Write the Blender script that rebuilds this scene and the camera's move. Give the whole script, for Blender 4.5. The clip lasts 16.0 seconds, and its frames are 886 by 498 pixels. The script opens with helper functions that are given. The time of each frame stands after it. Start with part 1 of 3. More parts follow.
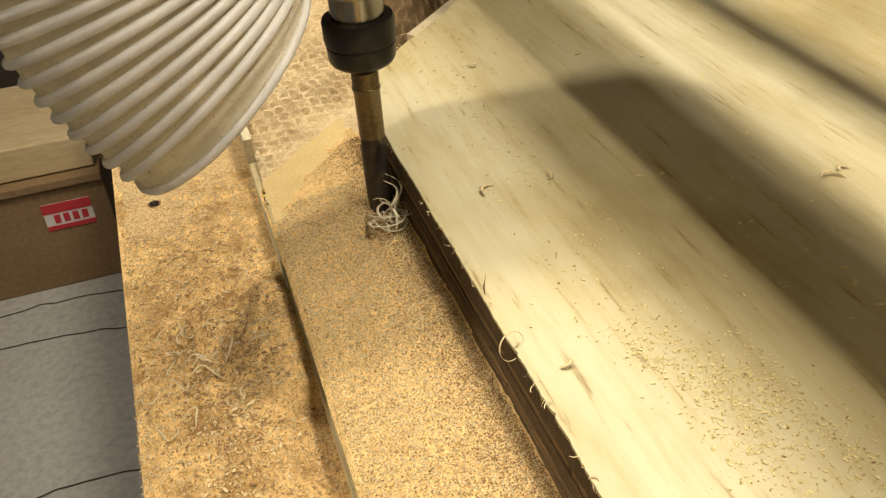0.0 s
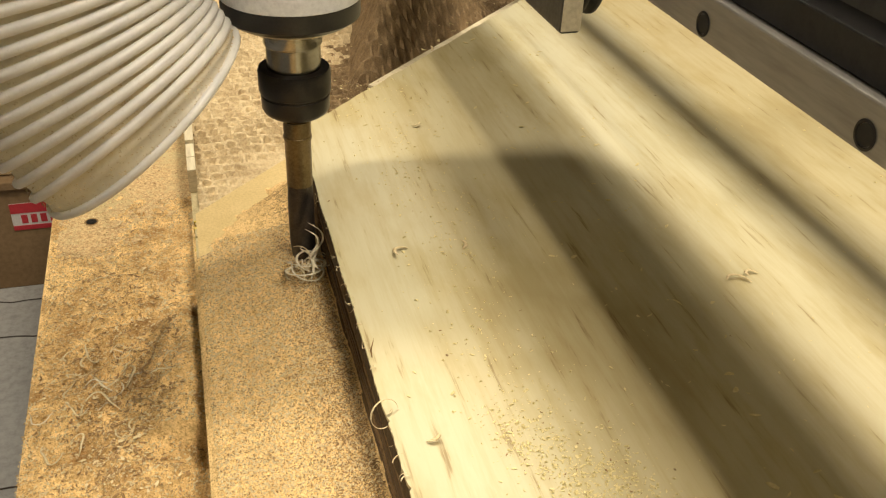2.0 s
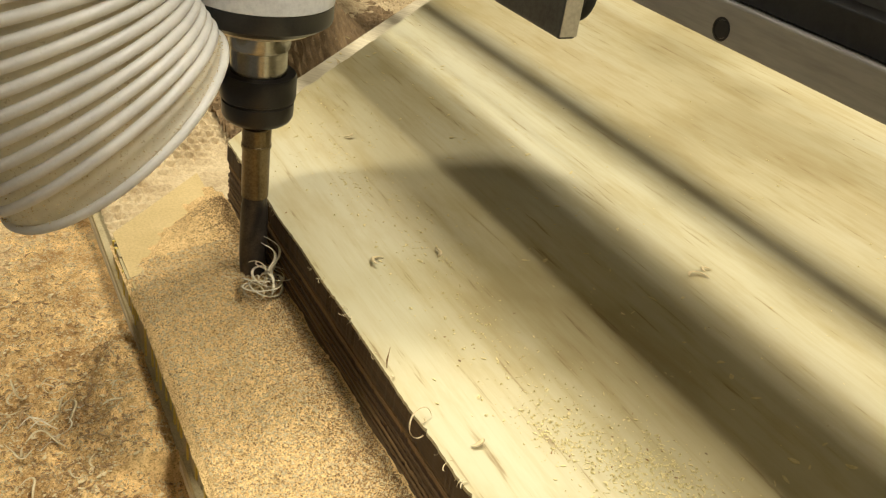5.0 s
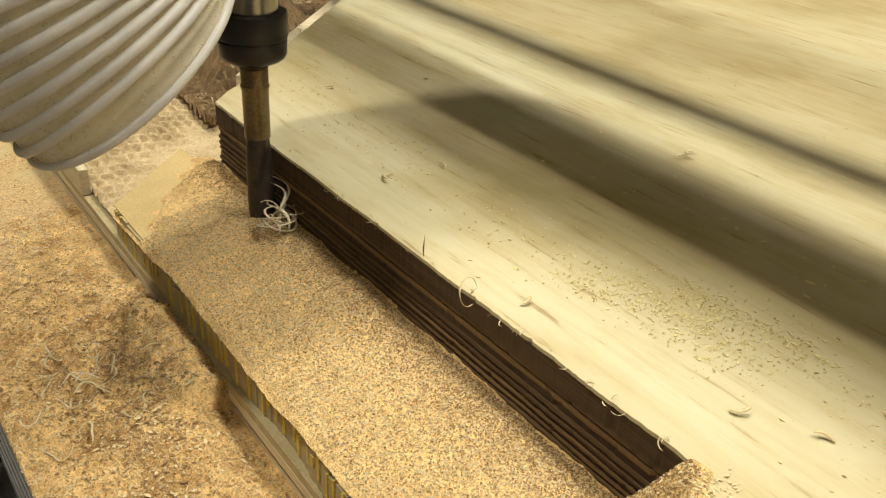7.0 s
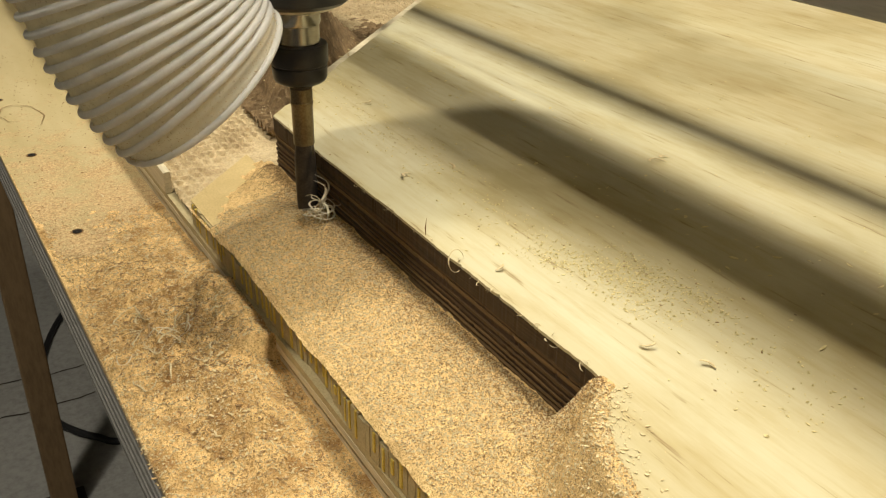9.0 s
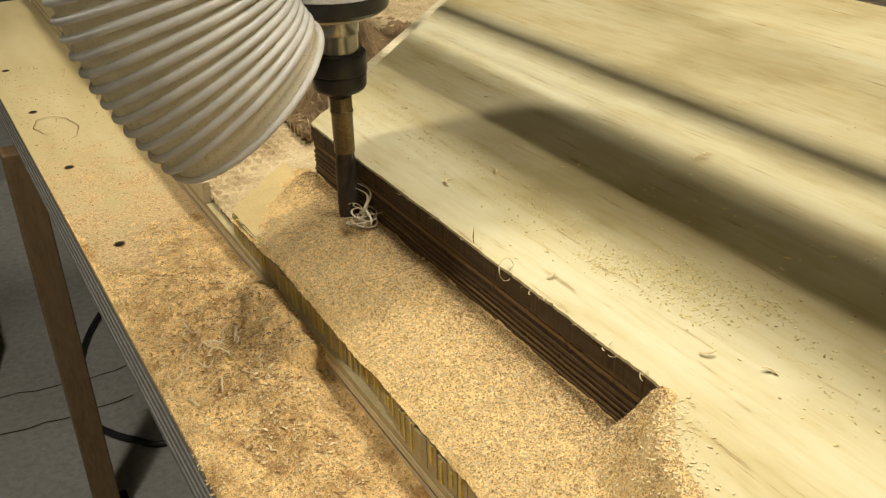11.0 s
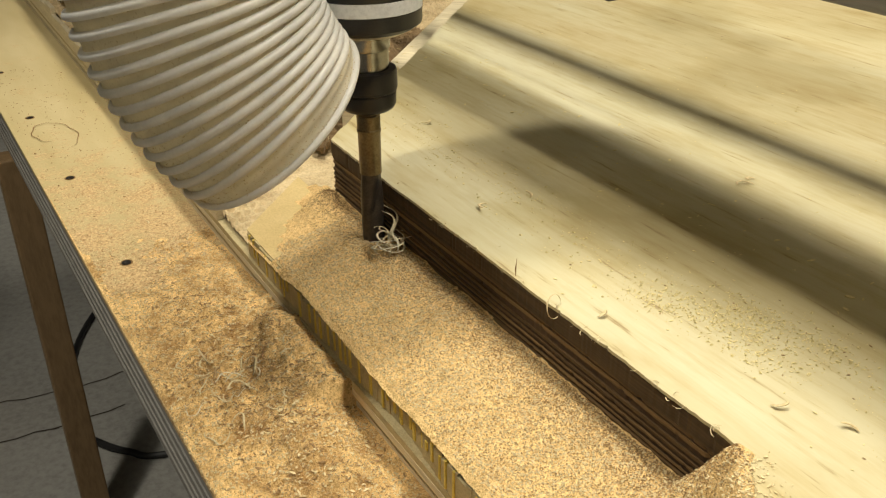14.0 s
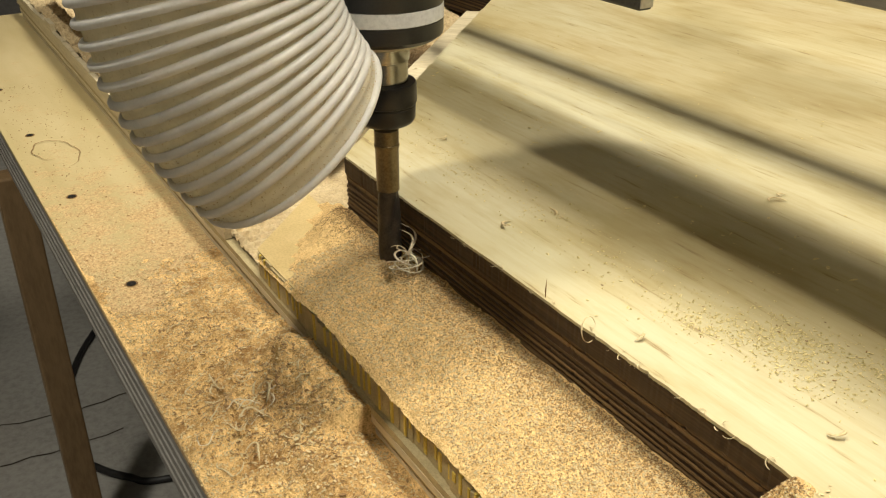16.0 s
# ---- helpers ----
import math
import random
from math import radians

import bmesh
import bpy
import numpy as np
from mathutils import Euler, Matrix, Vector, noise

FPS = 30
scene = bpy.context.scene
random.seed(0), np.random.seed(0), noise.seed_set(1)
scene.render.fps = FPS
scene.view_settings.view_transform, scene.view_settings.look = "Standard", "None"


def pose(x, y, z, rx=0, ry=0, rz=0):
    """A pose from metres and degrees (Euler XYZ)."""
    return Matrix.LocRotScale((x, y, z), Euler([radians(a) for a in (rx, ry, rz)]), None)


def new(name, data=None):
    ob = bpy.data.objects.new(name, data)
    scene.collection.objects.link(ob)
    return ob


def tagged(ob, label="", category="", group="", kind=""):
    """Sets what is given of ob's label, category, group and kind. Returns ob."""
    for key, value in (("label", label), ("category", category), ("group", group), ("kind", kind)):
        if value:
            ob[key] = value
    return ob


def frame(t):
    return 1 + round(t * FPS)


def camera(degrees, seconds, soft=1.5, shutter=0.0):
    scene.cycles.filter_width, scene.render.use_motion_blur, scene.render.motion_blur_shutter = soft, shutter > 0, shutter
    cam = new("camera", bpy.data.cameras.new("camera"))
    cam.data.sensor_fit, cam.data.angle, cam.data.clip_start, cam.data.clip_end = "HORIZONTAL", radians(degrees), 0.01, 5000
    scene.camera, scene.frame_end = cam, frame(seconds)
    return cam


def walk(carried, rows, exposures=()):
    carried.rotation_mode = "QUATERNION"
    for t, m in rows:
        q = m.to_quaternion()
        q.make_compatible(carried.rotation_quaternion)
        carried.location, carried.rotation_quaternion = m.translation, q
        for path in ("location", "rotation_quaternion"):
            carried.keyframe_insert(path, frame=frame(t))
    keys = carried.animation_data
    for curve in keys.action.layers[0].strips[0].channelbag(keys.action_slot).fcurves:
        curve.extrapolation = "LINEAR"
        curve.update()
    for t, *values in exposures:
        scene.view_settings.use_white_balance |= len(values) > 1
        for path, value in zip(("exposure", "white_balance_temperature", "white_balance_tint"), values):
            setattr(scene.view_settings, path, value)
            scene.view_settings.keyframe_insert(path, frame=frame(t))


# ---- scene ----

What the task requires: Extract, exactly as they appear, the lines from the one containing "carried.location, carried.rotation_quaternion = m.translation, q" through the final line.

Response to this task:
        carried.location, carried.rotation_quaternion = m.translation, q
        for path in ("location", "rotation_quaternion"):
            carried.keyframe_insert(path, frame=frame(t))
    keys = carried.animation_data
    for curve in keys.action.layers[0].strips[0].channelbag(keys.action_slot).fcurves:
        curve.extrapolation = "LINEAR"
        curve.update()
    for t, *values in exposures:
        scene.view_settings.use_white_balance |= len(values) > 1
        for path, value in zip(("exposure", "white_balance_temperature", "white_balance_tint"), values):
            setattr(scene.view_settings, path, value)
            scene.view_settings.keyframe_insert(path, frame=frame(t))


# ---- scene ----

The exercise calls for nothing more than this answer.